:: THE PROBLEM ::
Write out the full listing exactly as given, minus the images.

:: DATA BLOCK ::
● ● ● ●

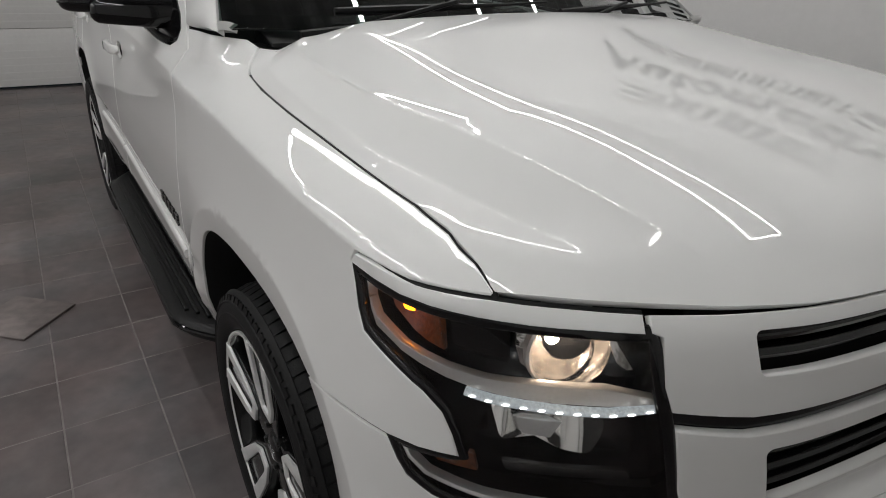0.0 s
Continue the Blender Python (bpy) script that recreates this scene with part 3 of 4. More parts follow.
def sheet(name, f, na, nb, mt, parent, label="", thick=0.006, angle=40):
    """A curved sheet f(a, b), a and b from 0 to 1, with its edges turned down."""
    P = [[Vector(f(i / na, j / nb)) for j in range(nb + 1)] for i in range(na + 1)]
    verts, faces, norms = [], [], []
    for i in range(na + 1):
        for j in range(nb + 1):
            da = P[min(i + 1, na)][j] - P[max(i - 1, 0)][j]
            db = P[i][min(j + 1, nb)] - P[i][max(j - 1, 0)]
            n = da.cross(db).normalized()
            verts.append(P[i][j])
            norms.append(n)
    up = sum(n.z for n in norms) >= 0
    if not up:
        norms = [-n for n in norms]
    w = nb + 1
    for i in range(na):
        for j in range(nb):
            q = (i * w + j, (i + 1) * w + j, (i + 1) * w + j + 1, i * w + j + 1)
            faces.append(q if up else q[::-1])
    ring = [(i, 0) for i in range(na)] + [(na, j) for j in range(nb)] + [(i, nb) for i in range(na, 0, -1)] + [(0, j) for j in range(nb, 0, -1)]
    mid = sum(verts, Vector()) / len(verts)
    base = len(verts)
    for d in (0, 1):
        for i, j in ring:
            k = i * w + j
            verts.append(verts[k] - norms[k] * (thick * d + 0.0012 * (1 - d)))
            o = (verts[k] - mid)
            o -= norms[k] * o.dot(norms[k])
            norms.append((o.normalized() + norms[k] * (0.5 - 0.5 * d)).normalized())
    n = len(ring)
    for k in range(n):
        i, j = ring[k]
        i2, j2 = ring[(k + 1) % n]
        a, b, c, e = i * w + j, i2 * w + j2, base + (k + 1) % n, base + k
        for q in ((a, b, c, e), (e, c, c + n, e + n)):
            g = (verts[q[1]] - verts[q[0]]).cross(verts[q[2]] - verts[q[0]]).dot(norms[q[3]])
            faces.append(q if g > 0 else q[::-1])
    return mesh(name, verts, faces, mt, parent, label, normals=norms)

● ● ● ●

:: FULL RESPONSE ::
0.0 s
Continue the Blender Python (bpy) script that recreates this scene with part 3 of 4. More parts follow.
def sheet(name, f, na, nb, mt, parent, label="", thick=0.006, angle=40):
    """A curved sheet f(a, b), a and b from 0 to 1, with its edges turned down."""
    P = [[Vector(f(i / na, j / nb)) for j in range(nb + 1)] for i in range(na + 1)]
    verts, faces, norms = [], [], []
    for i in range(na + 1):
        for j in range(nb + 1):
            da = P[min(i + 1, na)][j] - P[max(i - 1, 0)][j]
            db = P[i][min(j + 1, nb)] - P[i][max(j - 1, 0)]
            n = da.cross(db).normalized()
            verts.append(P[i][j])
            norms.append(n)
    up = sum(n.z for n in norms) >= 0
    if not up:
        norms = [-n for n in norms]
    w = nb + 1
    for i in range(na):
        for j in range(nb):
            q = (i * w + j, (i + 1) * w + j, (i + 1) * w + j + 1, i * w + j + 1)
            faces.append(q if up else q[::-1])
    ring = [(i, 0) for i in range(na)] + [(na, j) for j in range(nb)] + [(i, nb) for i in range(na, 0, -1)] + [(0, j) for j in range(nb, 0, -1)]
    mid = sum(verts, Vector()) / len(verts)
    base = len(verts)
    for d in (0, 1):
        for i, j in ring:
            k = i * w + j
            verts.append(verts[k] - norms[k] * (thick * d + 0.0012 * (1 - d)))
            o = (verts[k] - mid)
            o -= norms[k] * o.dot(norms[k])
            norms.append((o.normalized() + norms[k] * (0.5 - 0.5 * d)).normalized())
    n = len(ring)
    for k in range(n):
        i, j = ring[k]
        i2, j2 = ring[(k + 1) % n]
        a, b, c, e = i * w + j, i2 * w + j2, base + (k + 1) % n, base + k
        for q in ((a, b, c, e), (e, c, c + n, e + n)):
            g = (verts[q[1]] - verts[q[0]]).cross(verts[q[2]] - verts[q[0]]).dot(norms[q[3]])
            faces.append(q if g > 0 else q[::-1])
    return mesh(name, verts, faces, mt, parent, label, normals=norms)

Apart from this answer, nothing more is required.